EXAFS studies of polyoxmetrallates and chromium pillared clays

Rummey, Jacqueline Michelle (1990) EXAFS studies of polyoxmetrallates and chromium pillared clays. University of Southampton, Doctoral Thesis.

Record type: Thesis (Doctoral)

Abstract

EXAFS (Extended X-ray Absorption Fine Structure) analysis of V₂O₅ gave structural parameters in good agreement with the crystal structure, with shells fitted to a distance of 5.2A. A good agreement was also found for (NH₃)₆V₁₀O₂₈ and K₄V₂W₄O₁₉, although the limitations of EXAFS analysis in fitting large, complex, structures was demonstrated. A multiple scattering contribution was included in the case of K₄V₂W₄O₁₉. The need for good quality data was indicated by the poorer agreement of Zn(H₂O)₆(NO₃)₂ and (NBu₄)₅HZnW₁₂O₄₀ with the crystal data. However, analysis of the polyoxanions, [VW₅O₁₉]^3-, [Nb₆O₁₉]^8- and [NbW₅O₁₉]^3- produced a good fit of the theoretical model to the experimental data. For the latter, solution data, and both Nb K-edge and W L₃-edge data, was available. EXAFS analysis was then applied to the chromium pillared clays, for which little structural information about the pillaring species was known. A solution of hydrolysed Cr³⁺ ions was the pillaring agent and this was shown to contain polymeric species. The EXAFS-derived distances support a model of edge-bridged CrO₆ octahedra, in a zigzag array.

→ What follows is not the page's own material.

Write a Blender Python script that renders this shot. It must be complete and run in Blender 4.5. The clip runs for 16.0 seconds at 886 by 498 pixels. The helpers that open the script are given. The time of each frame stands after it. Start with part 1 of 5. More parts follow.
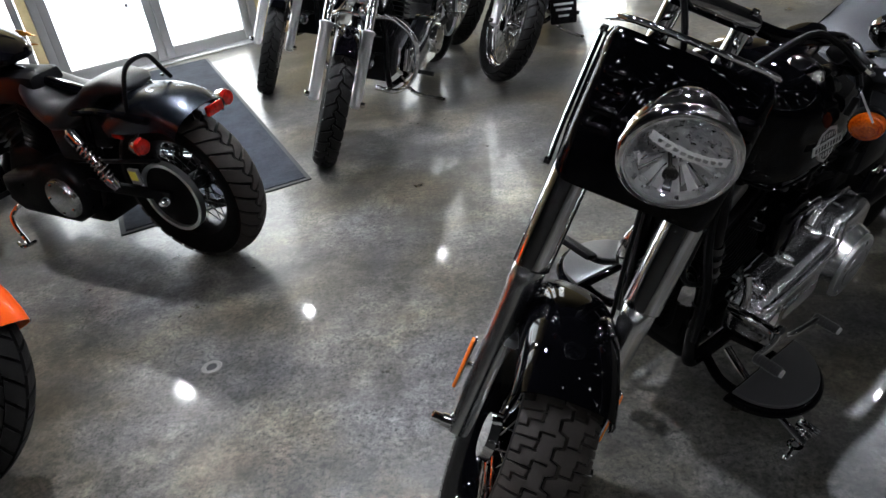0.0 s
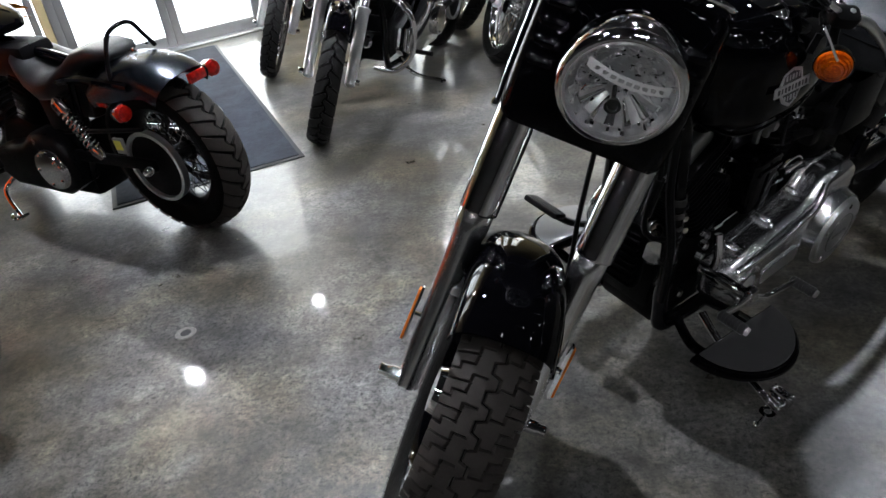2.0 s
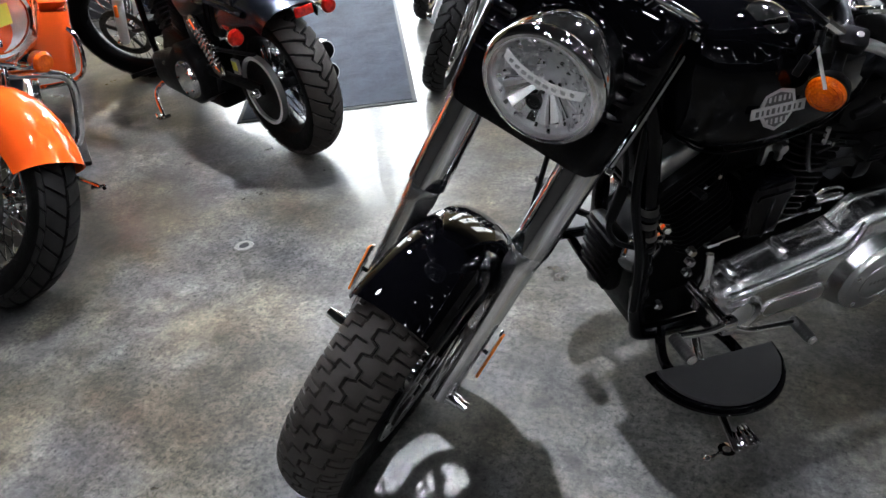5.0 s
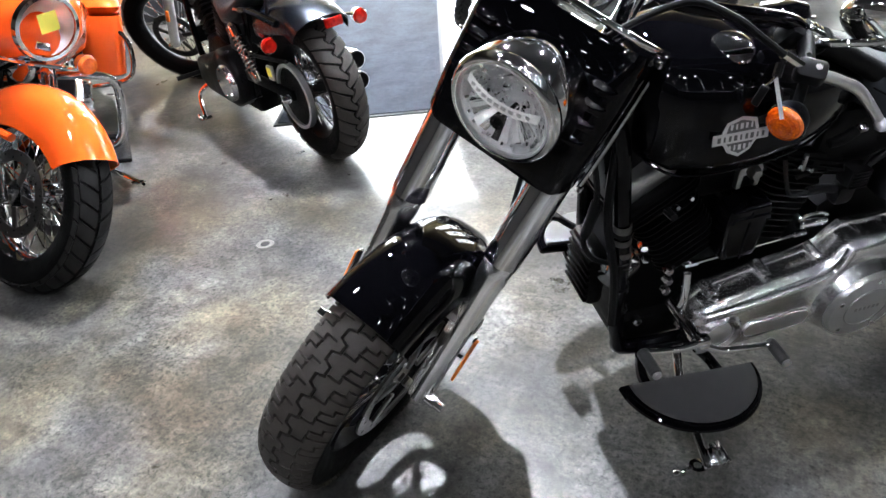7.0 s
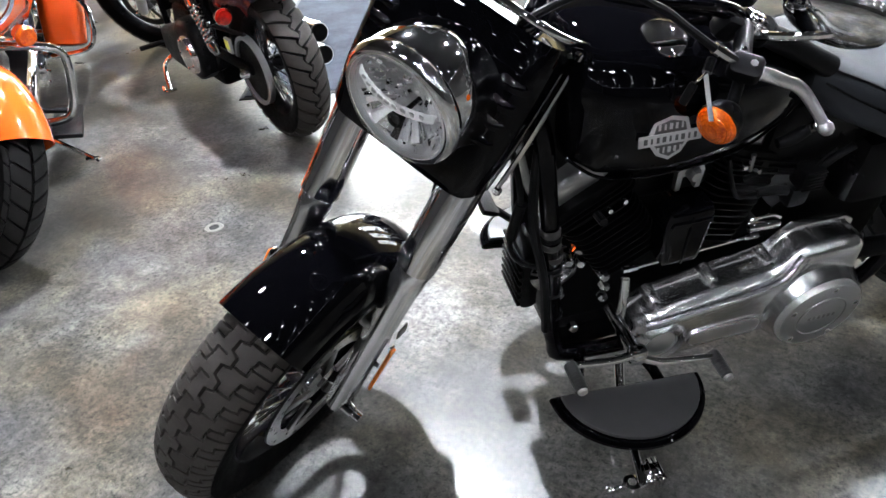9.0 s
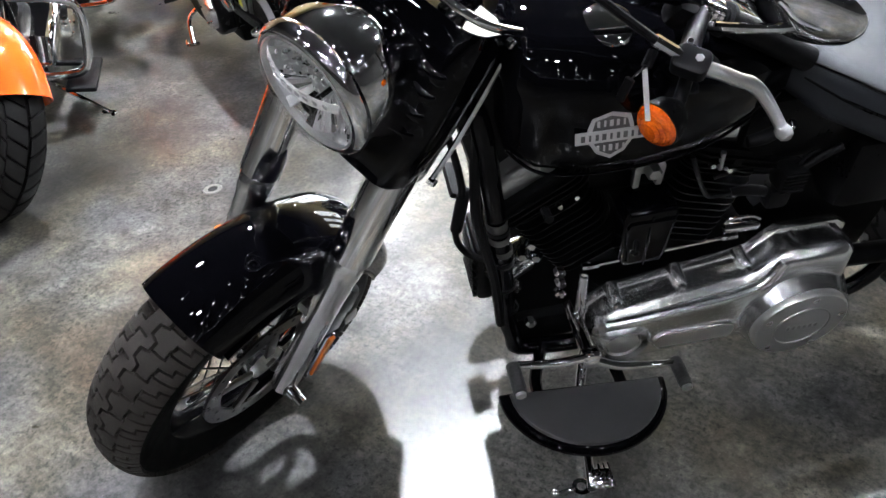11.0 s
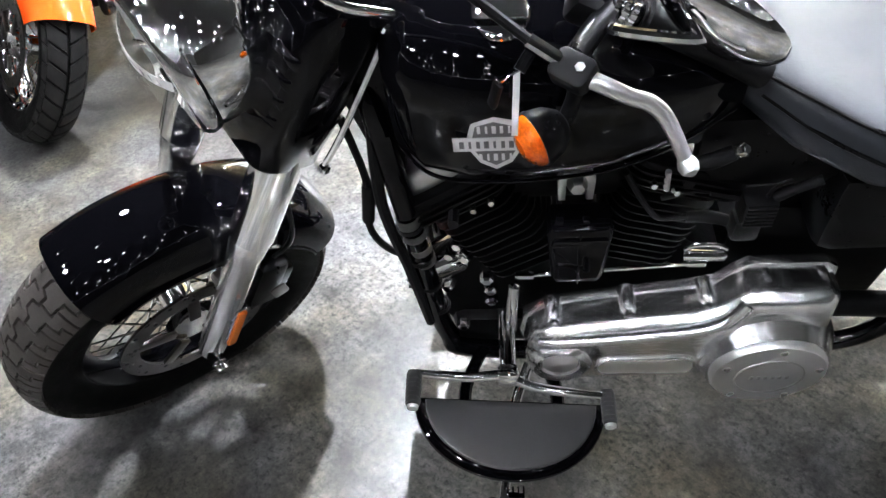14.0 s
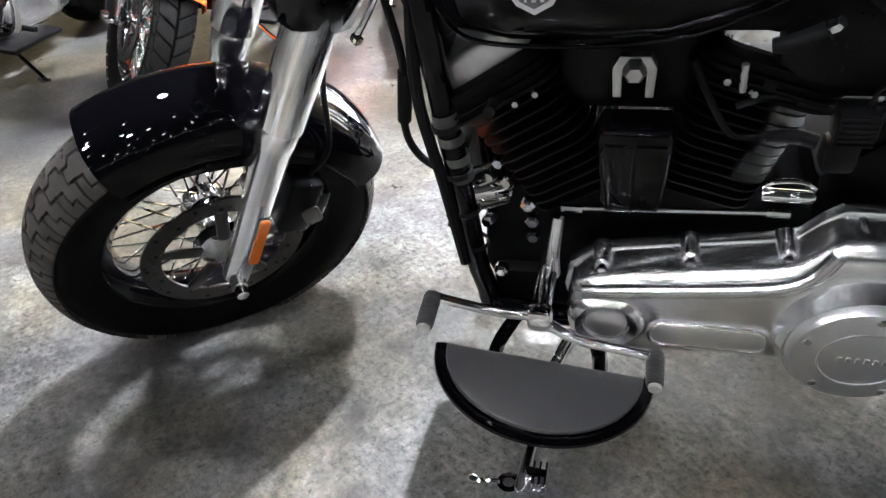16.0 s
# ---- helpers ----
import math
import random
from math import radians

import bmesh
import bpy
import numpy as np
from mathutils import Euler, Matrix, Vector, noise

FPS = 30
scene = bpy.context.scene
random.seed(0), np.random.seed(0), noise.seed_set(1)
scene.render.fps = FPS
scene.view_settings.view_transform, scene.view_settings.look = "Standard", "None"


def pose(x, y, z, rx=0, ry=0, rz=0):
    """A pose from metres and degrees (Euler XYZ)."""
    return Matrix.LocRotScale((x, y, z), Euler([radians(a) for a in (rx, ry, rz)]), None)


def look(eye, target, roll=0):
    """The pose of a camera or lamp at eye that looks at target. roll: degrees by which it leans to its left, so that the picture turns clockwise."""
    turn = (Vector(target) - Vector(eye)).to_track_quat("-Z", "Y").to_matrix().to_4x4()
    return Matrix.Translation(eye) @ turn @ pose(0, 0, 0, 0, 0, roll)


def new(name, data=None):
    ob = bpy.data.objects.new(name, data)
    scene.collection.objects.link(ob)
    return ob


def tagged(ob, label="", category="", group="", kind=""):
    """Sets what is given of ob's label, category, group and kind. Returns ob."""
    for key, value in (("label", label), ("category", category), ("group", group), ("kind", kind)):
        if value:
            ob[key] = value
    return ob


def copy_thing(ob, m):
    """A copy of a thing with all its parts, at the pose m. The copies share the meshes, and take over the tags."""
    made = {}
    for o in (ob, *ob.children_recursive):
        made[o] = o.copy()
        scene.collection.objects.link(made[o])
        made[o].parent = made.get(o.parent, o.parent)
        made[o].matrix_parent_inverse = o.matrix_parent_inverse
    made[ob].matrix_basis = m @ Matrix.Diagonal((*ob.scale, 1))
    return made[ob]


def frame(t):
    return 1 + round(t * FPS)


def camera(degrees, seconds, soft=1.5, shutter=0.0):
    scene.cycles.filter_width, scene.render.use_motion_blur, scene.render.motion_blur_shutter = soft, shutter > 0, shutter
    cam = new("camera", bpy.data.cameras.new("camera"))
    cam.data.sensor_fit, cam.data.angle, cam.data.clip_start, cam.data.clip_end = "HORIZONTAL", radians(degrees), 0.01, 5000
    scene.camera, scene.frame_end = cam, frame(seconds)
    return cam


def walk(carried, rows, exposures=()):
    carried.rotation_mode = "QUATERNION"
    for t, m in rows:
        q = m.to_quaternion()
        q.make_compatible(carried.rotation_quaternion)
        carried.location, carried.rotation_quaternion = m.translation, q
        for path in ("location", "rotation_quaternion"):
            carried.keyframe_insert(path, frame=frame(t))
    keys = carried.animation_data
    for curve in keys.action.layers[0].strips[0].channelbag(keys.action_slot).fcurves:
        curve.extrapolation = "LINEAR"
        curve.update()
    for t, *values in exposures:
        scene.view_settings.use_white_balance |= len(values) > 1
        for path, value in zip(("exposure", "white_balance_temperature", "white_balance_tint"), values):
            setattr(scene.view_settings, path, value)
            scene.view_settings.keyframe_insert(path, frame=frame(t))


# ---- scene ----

EXAFS data of the chromium pillared clays, bentonite, beidellite and Laponite, was analysed with the same model. Structural changes in the chromium pillared clays after calcination and hydrogenation were monitored by EXAFS analysis. Upon calcination partial oxidation of Cr(III) to Cr(VI) occurs. Hydrogenation regenerates the octahedral CrO₆ units, however, these may be arranged in clusters, rather than sheets as before. Methanol dehydration is catalysed by the chromium pillared clays. The most effective catalyst was chromium pillared beidellite after calcination in vacuo and hydrogenation. The major products were methane (5%), C₂-C alkanes and dimethyl ether (35%) and C₅₊ products, including 2-methylbutane, 1,2-dimethylcyclopropane, dimethoxymethane and 2,2,3-trimethylpentane (60%). Gas chromatography and mass spectrometry of the reaction products formed from deuterated methanol suggest there are two routes for the reaction, which lead different percentages of hydrogen isotope exchange. Therefore it is possible that the reaction proceeds via active sites on the surface and in the interlayers.